Oh yeah… 10 years of “Hostel Taormina Homstel”
What can I say, 10 years … so many feelings overlap in this moment of writing, so many thoughts, so many memories, some disappointments, but above all so much hope.
I think of the first moments when I thought about opening a hostel in Taormina. “Taormina! are you crazy? A hostel can never function in a place like Taormina” -they told me-…
And I, who in life have always made friends with adversity, fed myself from the NO’s.
Dreaming and then realizing gave and still gives me strength.
In these 10 years “I have given the opportunity” to thousands of people, young and old, to fall in love with our “Pearl”, to savor the tastes of our land, but also, to create an “extra”, alternative movement circle, which there would never be. And please allow me these few lines to “Honor” my work, which is not just this, but sweat, illness (luckily overcame), commitment, dedication, love, and passion.

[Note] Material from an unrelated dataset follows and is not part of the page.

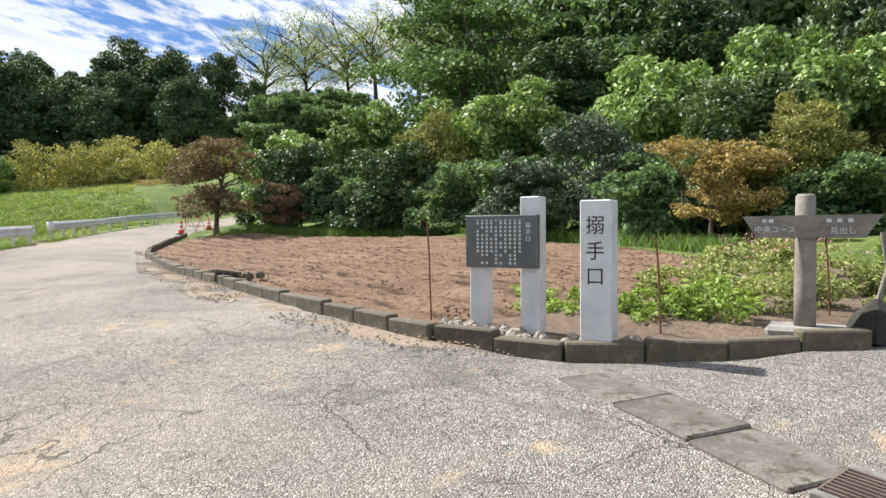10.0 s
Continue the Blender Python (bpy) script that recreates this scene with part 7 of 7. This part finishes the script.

Not just mine, of course, because I would never have succeeded alone in all this.
So, thank you, everyone, for a little or for a long time have contributed to reaching this goal. Whoever reads it will know well that was part of it and I give my gratitude to you.
Remember, some say 10 years could be few, but believe me: lived like this, with this intensity, are really a lot.
Everything has passed, acquaintances, true and lasting friendships, family, stories, and loves, mine and of many others who by fate have been found or lost.
For this reason, I thank all the guests with emotion, and I stress the word guests because they’ve never been customers, to be welcome to our “family”, in our first “Homstel” in the world!
As in all stories, there is the sad and disappointing moment, in this case, it was not caused by our lack or wrong ways, but by something much greater that has upset the whole humanity, from the point of view of health, but also economic. And I too was forced to embark on a ship full of economic uncertainties, with considerable difficulties, still struggling to overcome, to try not to sink this ship that for 10 years made me travel with love and passion …
Precisely for this reason, the last item listed was hope, the one I have and that I do not want to lose so that this ship can and will be able to navigate in calmer waters and bluer skies.